*Directive*: Emit the data below verbatim, stripping out any pictures.

*Data lines*:
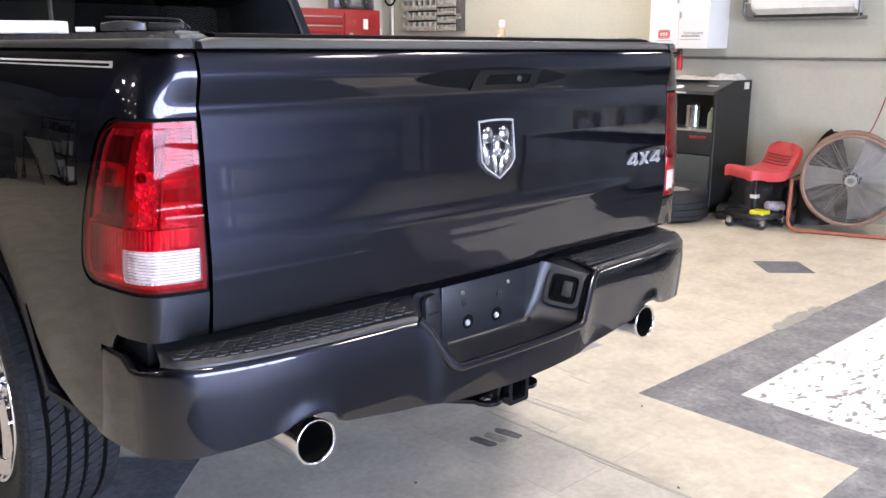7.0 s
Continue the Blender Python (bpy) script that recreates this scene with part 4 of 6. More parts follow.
def build_cab():
    y0, y1 = 2.13, 3.95
    def section(z):
        """half width at a height"""
        return smooth_table(z, [(0.5, 0.95), (0.8, 0.985), (1.1, 0.985), (1.3, 0.965), (1.42, 0.93), (1.55, 0.885), (1.72, 0.815), (1.84, 0.745), (1.91, 0.64), (1.935, 0.45)])
    zs = [0.55, 0.75, 0.95, 1.15, 1.3, 1.40, 1.45, 1.5, 1.6, 1.7, 1.8, 1.86, 1.9, 1.92, 1.935]
    bm = B()
    for sx in (-1, 1):
        rows = []
        for i in range(15):
            y = y0 + (5.2 - y0) * i / 14
            roof = min(1.0, max(0.0, (3.75 - y) / 0.4 + 0.0)) if y > 3.3 else 1.0
            rows.append([Vector((sx * section(z), y + (0.10 * max(0.0, z - 1.3) if i == 0 else 0), z if (z < 1.31 or y < 3.9) else 1.31 + 0.0 * z)) for z in zs])
        grid(bm, rows)
    # roof
    rows = []
    for i in range(11):
        x = -0.45 + 0.9 * i / 10
        rows.append([Vector((x, y0 + 0.063, 1.935 + 0.012 * (1 - (x / 0.45) ** 2))), Vector((x, 3.9, 1.93))])
    grid(bm, rows)
    # rear panel below and around the glass
    rows = []
    for i in range(21):
        x = -1 + 2 * i / 20
        rows.append([Vector((x * section(z) , y0 + 0.10 * max(0.0, z - 1.3), z)) for z in (0.55, 0.9, 1.2, 1.3, 1.40)])
    grid(bm, rows)
    for sx in (-1, 1):
        rows = []
        for z in [1.40 + 0.5 * k / 10 for k in range(11)]:
            w = section(z)
            rows.append([Vector((sx * w, y0 + 0.10 * (z - 1.3), z)), Vector((sx * (w - 0.055), y0 + 0.10 * (z - 1.3) - 0.004, z))])
        grid(bm, rows)
    rows = []
    for i in range(21):
        x = -1 + 2 * i / 20
        rows.append([Vector((x * section(z), y0 + 0.10 * (z - 1.3), z)) for z in (1.83, 1.87, 1.9, 1.92, 1.935)])
    grid(bm, rows)
    # bonnet and nose
    box(bm, (-0.95, 3.9, 0.6), (0.95, 5.65, 1.29), 0.08, 3)
    cab = part("cab", bm, PAINT, TRUCK, "dark blue cab with tinted rear window", sharp=0.9)
    bm = B()
    rows = []
    for i in range(21):
        x = -1 + 2 * i / 20
        rows.append([Vector((x * (section(z) - 0.05), y0 + 0.10 * (z - 1.3) + 0.004, z)) for z in (1.39, 1.5, 1.6, 1.7, 1.84)])
    grid(bm, rows)
    g = part("rear_window", bm, DARK_GLASS, cab, "dark tinted rear window")
    for sx in (-1, 1):
        bm = B()
        tube(bm, [(sx * (section(z) - 0.052), y0 + 0.10 * (z - 1.3) - 0.004, z) for z in (1.40, 1.5, 1.6, 1.7, 1.83)], 0.007, 8)
        part("window_seal", bm, BLACK_PLASTIC, cab)
    bm = B()
    rows = []
    for i in range(13):
        x = -1 + 2 * i / 12
        rows.append([Vector((x * (section(z) - 0.01), 3.9 - 0.15 * (z - 1.29), z)) for z in (1.29, 1.5, 1.7, 1.86, 1.93)])
    grid(bm, rows)
    part("windscreen", bm, SCREEN_GLASS, cab, "clear windscreen")
    # cabin interior: dark seats
    bm = B()
    box(bm, (-0.8, 2.5, 0.62), (0.8, 3.8, 0.9), 0.04)
    box(bm, (-0.72, 2.45, 0.9), (0.72, 2.62, 1.42), 0.06)
    for x in (-0.45, 0.45):
        box(bm, (x - 0.14, 2.47, 1.42), (x + 0.14, 2.58, 1.62), 0.04)
    part("seat_bench", bm, UNDER, cab, "dark cloth seats")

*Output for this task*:
7.0 s
Continue the Blender Python (bpy) script that recreates this scene with part 4 of 6. More parts follow.
def build_cab():
    y0, y1 = 2.13, 3.95
    def section(z):
        """half width at a height"""
        return smooth_table(z, [(0.5, 0.95), (0.8, 0.985), (1.1, 0.985), (1.3, 0.965), (1.42, 0.93), (1.55, 0.885), (1.72, 0.815), (1.84, 0.745), (1.91, 0.64), (1.935, 0.45)])
    zs = [0.55, 0.75, 0.95, 1.15, 1.3, 1.40, 1.45, 1.5, 1.6, 1.7, 1.8, 1.86, 1.9, 1.92, 1.935]
    bm = B()
    for sx in (-1, 1):
        rows = []
        for i in range(15):
            y = y0 + (5.2 - y0) * i / 14
            roof = min(1.0, max(0.0, (3.75 - y) / 0.4 + 0.0)) if y > 3.3 else 1.0
            rows.append([Vector((sx * section(z), y + (0.10 * max(0.0, z - 1.3) if i == 0 else 0), z if (z < 1.31 or y < 3.9) else 1.31 + 0.0 * z)) for z in zs])
        grid(bm, rows)
    # roof
    rows = []
    for i in range(11):
        x = -0.45 + 0.9 * i / 10
        rows.append([Vector((x, y0 + 0.063, 1.935 + 0.012 * (1 - (x / 0.45) ** 2))), Vector((x, 3.9, 1.93))])
    grid(bm, rows)
    # rear panel below and around the glass
    rows = []
    for i in range(21):
        x = -1 + 2 * i / 20
        rows.append([Vector((x * section(z) , y0 + 0.10 * max(0.0, z - 1.3), z)) for z in (0.55, 0.9, 1.2, 1.3, 1.40)])
    grid(bm, rows)
    for sx in (-1, 1):
        rows = []
        for z in [1.40 + 0.5 * k / 10 for k in range(11)]:
            w = section(z)
            rows.append([Vector((sx * w, y0 + 0.10 * (z - 1.3), z)), Vector((sx * (w - 0.055), y0 + 0.10 * (z - 1.3) - 0.004, z))])
        grid(bm, rows)
    rows = []
    for i in range(21):
        x = -1 + 2 * i / 20
        rows.append([Vector((x * section(z), y0 + 0.10 * (z - 1.3), z)) for z in (1.83, 1.87, 1.9, 1.92, 1.935)])
    grid(bm, rows)
    # bonnet and nose
    box(bm, (-0.95, 3.9, 0.6), (0.95, 5.65, 1.29), 0.08, 3)
    cab = part("cab", bm, PAINT, TRUCK, "dark blue cab with tinted rear window", sharp=0.9)
    bm = B()
    rows = []
    for i in range(21):
        x = -1 + 2 * i / 20
        rows.append([Vector((x * (section(z) - 0.05), y0 + 0.10 * (z - 1.3) + 0.004, z)) for z in (1.39, 1.5, 1.6, 1.7, 1.84)])
    grid(bm, rows)
    g = part("rear_window", bm, DARK_GLASS, cab, "dark tinted rear window")
    for sx in (-1, 1):
        bm = B()
        tube(bm, [(sx * (section(z) - 0.052), y0 + 0.10 * (z - 1.3) - 0.004, z) for z in (1.40, 1.5, 1.6, 1.7, 1.83)], 0.007, 8)
        part("window_seal", bm, BLACK_PLASTIC, cab)
    bm = B()
    rows = []
    for i in range(13):
        x = -1 + 2 * i / 12
        rows.append([Vector((x * (section(z) - 0.01), 3.9 - 0.15 * (z - 1.29), z)) for z in (1.29, 1.5, 1.7, 1.86, 1.93)])
    grid(bm, rows)
    part("windscreen", bm, SCREEN_GLASS, cab, "clear windscreen")
    # cabin interior: dark seats
    bm = B()
    box(bm, (-0.8, 2.5, 0.62), (0.8, 3.8, 0.9), 0.04)
    box(bm, (-0.72, 2.45, 0.9), (0.72, 2.62, 1.42), 0.06)
    for x in (-0.45, 0.45):
        box(bm, (x - 0.14, 2.47, 1.42), (x + 0.14, 2.58, 1.62), 0.04)
    part("seat_bench", bm, UNDER, cab, "dark cloth seats")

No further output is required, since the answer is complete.